Tel Aviv was nicknamed "the first Hebrew city" because it was the first Jewish project to build a city in Israel during the period of the modern return to Zion. It was an innovative project of an organized public, part of which was part of the old community and part of the new community, in cooperation with the Jewish National Fund.
Tel Aviv is a metropolis that is the center of economy, culture, media, and art in Israel. Also, Tel Aviv is one of the most visited cities in Israel, with more than a million foreign tourists a year.
Events & Attractions:
In Tel Aviv, there are central institutions such as Israel's banking system, the Tel Aviv Stock Exchange, embassies and international legations, Israel's largest newspapers, the National Theater, the Tel Aviv Museum of Art, the Philharmonic Orchestra, and more. There are famous sites such as Bialik Square, the Azrieli Towers, HaYarkon Park, the Neve Tzedek neighborhood, which was the first neighborhood established outside the walls of Jaffa, the Herbert Samuel boardwalk, Rothschild Boulevard, and Rabin Square.

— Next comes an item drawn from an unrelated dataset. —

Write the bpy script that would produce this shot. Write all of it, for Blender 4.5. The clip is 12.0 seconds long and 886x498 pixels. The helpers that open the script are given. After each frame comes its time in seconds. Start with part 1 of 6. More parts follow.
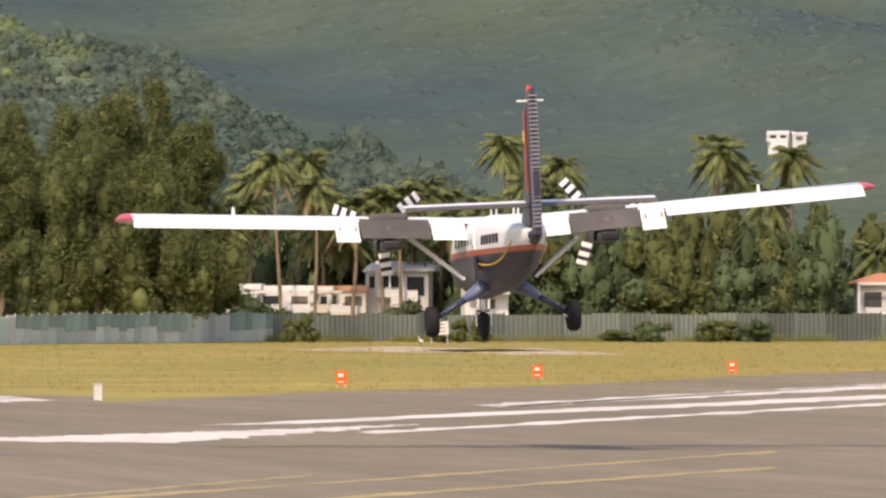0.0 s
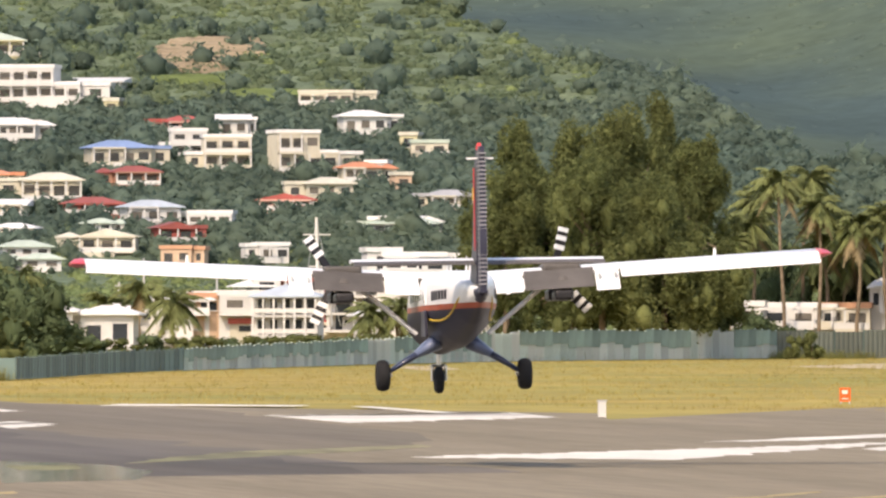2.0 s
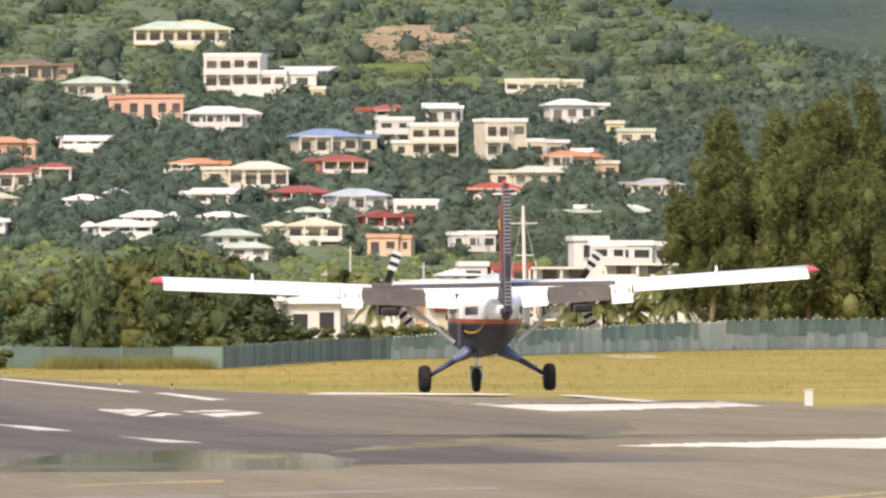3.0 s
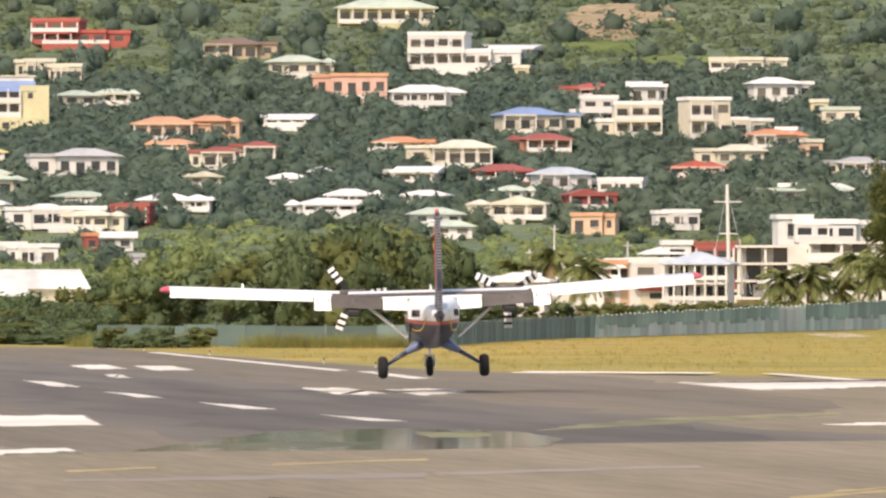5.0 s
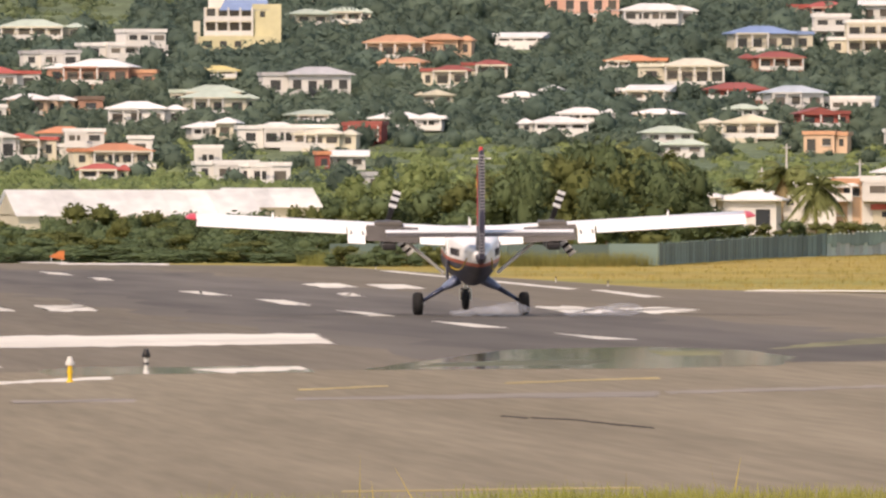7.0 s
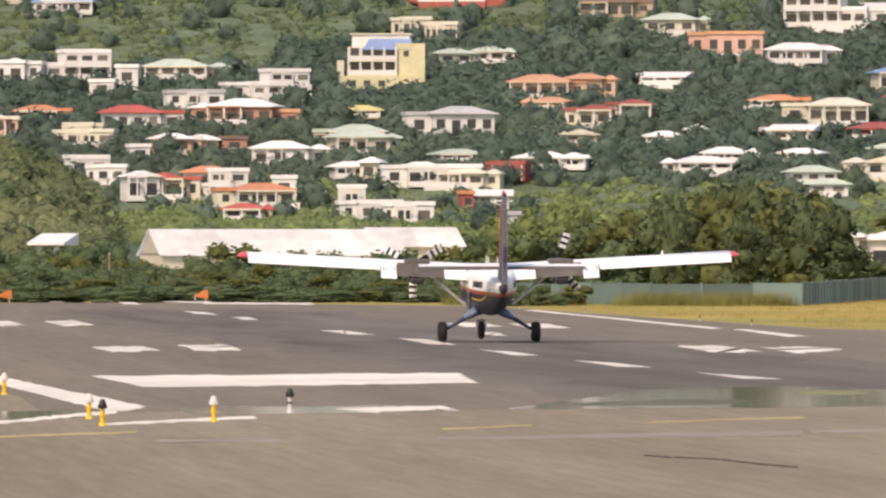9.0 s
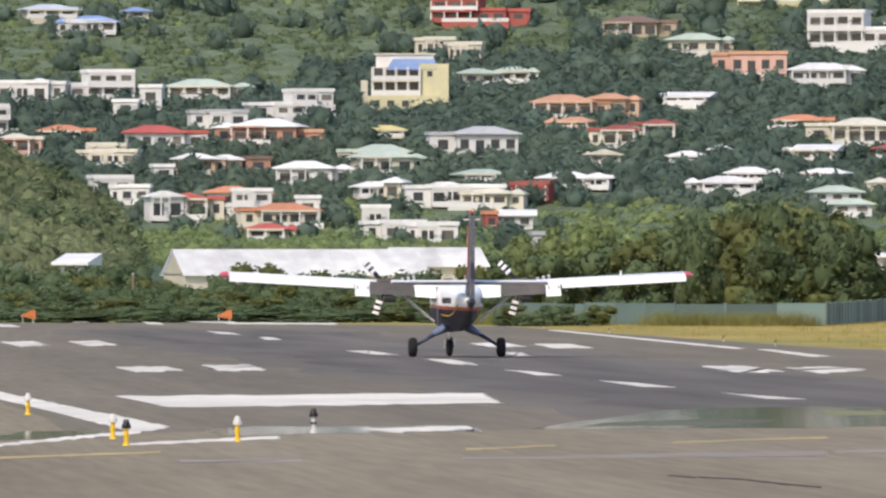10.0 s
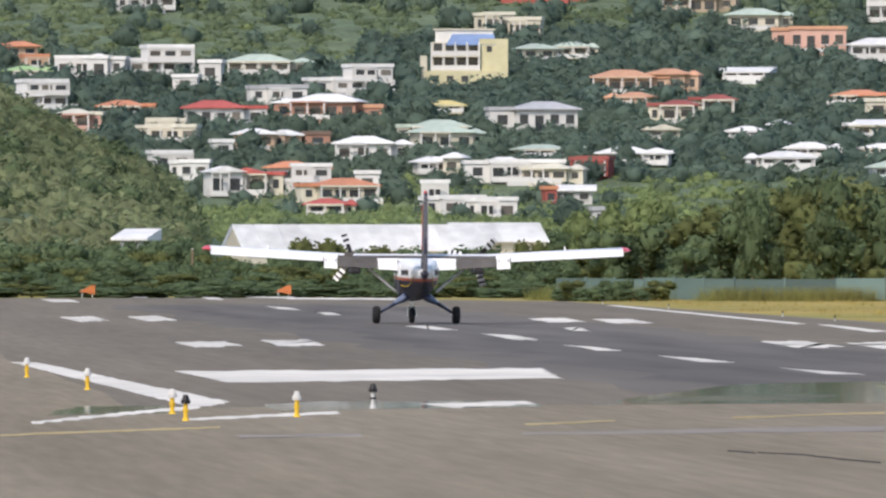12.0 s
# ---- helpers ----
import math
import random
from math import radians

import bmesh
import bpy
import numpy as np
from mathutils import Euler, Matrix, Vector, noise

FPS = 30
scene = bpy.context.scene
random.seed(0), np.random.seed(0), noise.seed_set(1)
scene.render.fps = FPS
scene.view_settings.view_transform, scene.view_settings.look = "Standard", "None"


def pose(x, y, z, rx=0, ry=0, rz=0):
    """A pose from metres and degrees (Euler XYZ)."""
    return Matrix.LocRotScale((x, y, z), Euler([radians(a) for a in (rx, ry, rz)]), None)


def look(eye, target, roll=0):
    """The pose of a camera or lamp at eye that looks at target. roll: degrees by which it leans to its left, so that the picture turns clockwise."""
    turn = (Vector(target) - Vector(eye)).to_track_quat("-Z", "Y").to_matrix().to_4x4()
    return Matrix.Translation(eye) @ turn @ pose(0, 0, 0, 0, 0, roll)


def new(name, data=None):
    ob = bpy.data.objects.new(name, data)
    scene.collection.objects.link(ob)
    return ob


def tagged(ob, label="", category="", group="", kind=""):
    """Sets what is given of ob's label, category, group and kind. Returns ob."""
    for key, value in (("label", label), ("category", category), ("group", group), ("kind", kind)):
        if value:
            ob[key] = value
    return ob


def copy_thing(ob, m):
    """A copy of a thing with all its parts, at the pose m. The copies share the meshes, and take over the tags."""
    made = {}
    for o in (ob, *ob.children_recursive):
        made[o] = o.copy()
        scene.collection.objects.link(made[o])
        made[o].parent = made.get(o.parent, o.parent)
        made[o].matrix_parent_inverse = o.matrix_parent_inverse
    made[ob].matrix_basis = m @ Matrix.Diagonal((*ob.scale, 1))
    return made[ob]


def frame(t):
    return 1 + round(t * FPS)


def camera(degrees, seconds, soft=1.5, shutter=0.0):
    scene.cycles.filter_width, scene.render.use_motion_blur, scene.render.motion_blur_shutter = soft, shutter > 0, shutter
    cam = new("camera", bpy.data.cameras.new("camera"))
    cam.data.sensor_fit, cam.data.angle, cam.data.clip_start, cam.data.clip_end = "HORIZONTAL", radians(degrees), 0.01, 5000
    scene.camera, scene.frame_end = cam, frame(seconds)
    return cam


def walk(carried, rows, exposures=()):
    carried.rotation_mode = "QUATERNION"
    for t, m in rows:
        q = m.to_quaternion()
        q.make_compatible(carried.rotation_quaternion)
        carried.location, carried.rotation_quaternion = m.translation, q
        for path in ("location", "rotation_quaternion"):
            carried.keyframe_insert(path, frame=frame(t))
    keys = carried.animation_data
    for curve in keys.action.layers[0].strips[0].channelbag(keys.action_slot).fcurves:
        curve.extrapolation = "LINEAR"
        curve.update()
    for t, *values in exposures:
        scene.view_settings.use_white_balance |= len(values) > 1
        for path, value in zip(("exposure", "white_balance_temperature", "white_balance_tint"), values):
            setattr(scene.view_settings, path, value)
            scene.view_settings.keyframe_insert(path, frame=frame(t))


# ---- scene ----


# ---------------------------------------------------------------- camera: on a stand beside the runway, panning with the aeroplane
EYE = Vector((0.0, 0.0, 3.7))


def aim(bearing, rise):
    b, r = radians(bearing), radians(rise)
    return look(EYE, EYE + Vector((math.sin(b) * math.cos(r), math.cos(b) * math.cos(r), math.sin(r))) * 100)


cam = camera(3.9913, 12.0, soft=2.4)
walk(cam, [
    (0, aim(9.4624, 0.2600)),
    (0.5, aim(8.9968, 0.1055)),
    (1, aim(8.1351, 0.3373)),
    (1.5, aim(7.6978, 0.3441)),
    (2, aim(7.1917, 0.3358)),
    (2.5, aim(6.9154, 0.1840)),
    (3, aim(6.2603, 0.2846)),
    (3.2, aim(6.2085, 0.1960)),
    (4.8, aim(5.5073, 0.2934)),
    (5, aim(5.3409, 0.1878)),
    (5.5, aim(5.1815, 0.1115)),
    (6, aim(4.8109, -0.1151)),
    (6.5, aim(4.4149, -0.1984)),
    (8.3, aim(4.1568, -0.0987)),
    (8.5, aim(4.0497, -0.1775)),
    (9, aim(3.6474, -0.0019)),
    (9.5, aim(3.5561, -0.1567)),
    (10, aim(3.5404, 0.0886)),
    (10.5, aim(3.3742, 0.0600)),
    (11, aim(3.3519, -0.0278)),
    (11.5, aim(3.2912, -0.0326)),
    (12, aim(3.2727, -0.0231)),
], exposures=((0.0, 0.74, 7500, 22), (1.5, 0.90, 7450, 18), (5.0, 0.88, 7650, 18), (5.5, 0.69, 7800, 18), (6.0, 0.67, 7950, 20), (8.5, 0.70, 7900, 22), (9.5, 0.65, 7250, 18), (10.2, 0.57, 6500, 14), (12.0, 0.55, 6400, 14)))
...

In ancient Jaffa, many buildings from the Ottoman period were preserved, which today constitute a beautiful artists' quarter and a fruitful tourist center, surrounded by stone buildings and narrow alleys where you can find a variety of attractions such as art galleries, Judaica shops, the seawall boardwalk, and the Jaffa Port.
On the border of Old Jaffa are the Ottoman Clock Tower, the Ajami neighborhood and the Flea Market (Shuk HaPishpushim).
In Tel Aviv, there are a variety of festivals and events such as the White Night in Tel Aviv, the Nahalat Binyamin pedestrian mall art fair, bicycle races and more.
Transportation in Tel Aviv is based on municipal buses, taxis and private vehicles. A railway line crosses the city from north to south.